Ag-plumbing can handle your winter pipe prep

Pipe insulation is a manageable DIY project for most homeowners, but some situations call for a professional. Pipes buried inside finished walls, complex recirculation systems, or homes with aging plumbing benefit from an expert eye before winter arrives.

https://ag-plumbing.com

Ag-plumbing has served Pittsburgh and the surrounding areas for 30 years, covering heating, cooling, and full plumbing services. The team handles everything from plumbing repair to complete winter preparation assessments. If you want your pipes inspected, insulated, and ready before the first hard freeze, visit Ag-plumbing’s Pittsburgh services to schedule an appointment. Getting it done right once costs far less than a burst pipe claim.

FAQ

What is the best insulation material for water pipes?

Foam pipe sleeves work best for most indoor residential pipes because they are affordable, easy to install, and widely available. Use unfaced fiberglass wrap within 6 inches of a water heater flue to avoid fire risk.

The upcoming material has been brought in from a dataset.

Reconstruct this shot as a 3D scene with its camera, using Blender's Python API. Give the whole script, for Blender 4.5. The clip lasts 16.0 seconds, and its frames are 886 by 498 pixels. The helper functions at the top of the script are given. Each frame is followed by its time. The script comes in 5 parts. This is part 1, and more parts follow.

How do you prevent pipes from freezing in winter?

Insulate all pipes in unconditioned spaces with at least 1-inch closed-cell foam per IRC P2603.5, and add UL-listed heat tape in zones that regularly drop below -5°F. Sealing gaps at fittings and elbows is as important as covering the straight runs.

Do cold water pipes need insulation too?

Cold water pipes benefit from insulation in humid environments because it reduces condensation that leads to mold and moisture damage. In unheated spaces, cold water pipes also carry a freeze risk equal to hot water lines.

How thick should pipe insulation be?

IRC P2603.5 recommends a minimum of 1-inch closed-cell foam for most climates. In climates that drop below -5°F, 1.5–2 inches of insulation is the standard recommendation for reliable freeze protection.

Can I insulate pipes myself or do I need a plumber?

Most straight pipe runs in accessible areas are a straightforward DIY job using foam sleeves and foil tape. Pipes inside finished walls, near gas flues, or in complex configurations are safer to leave to a licensed plumber.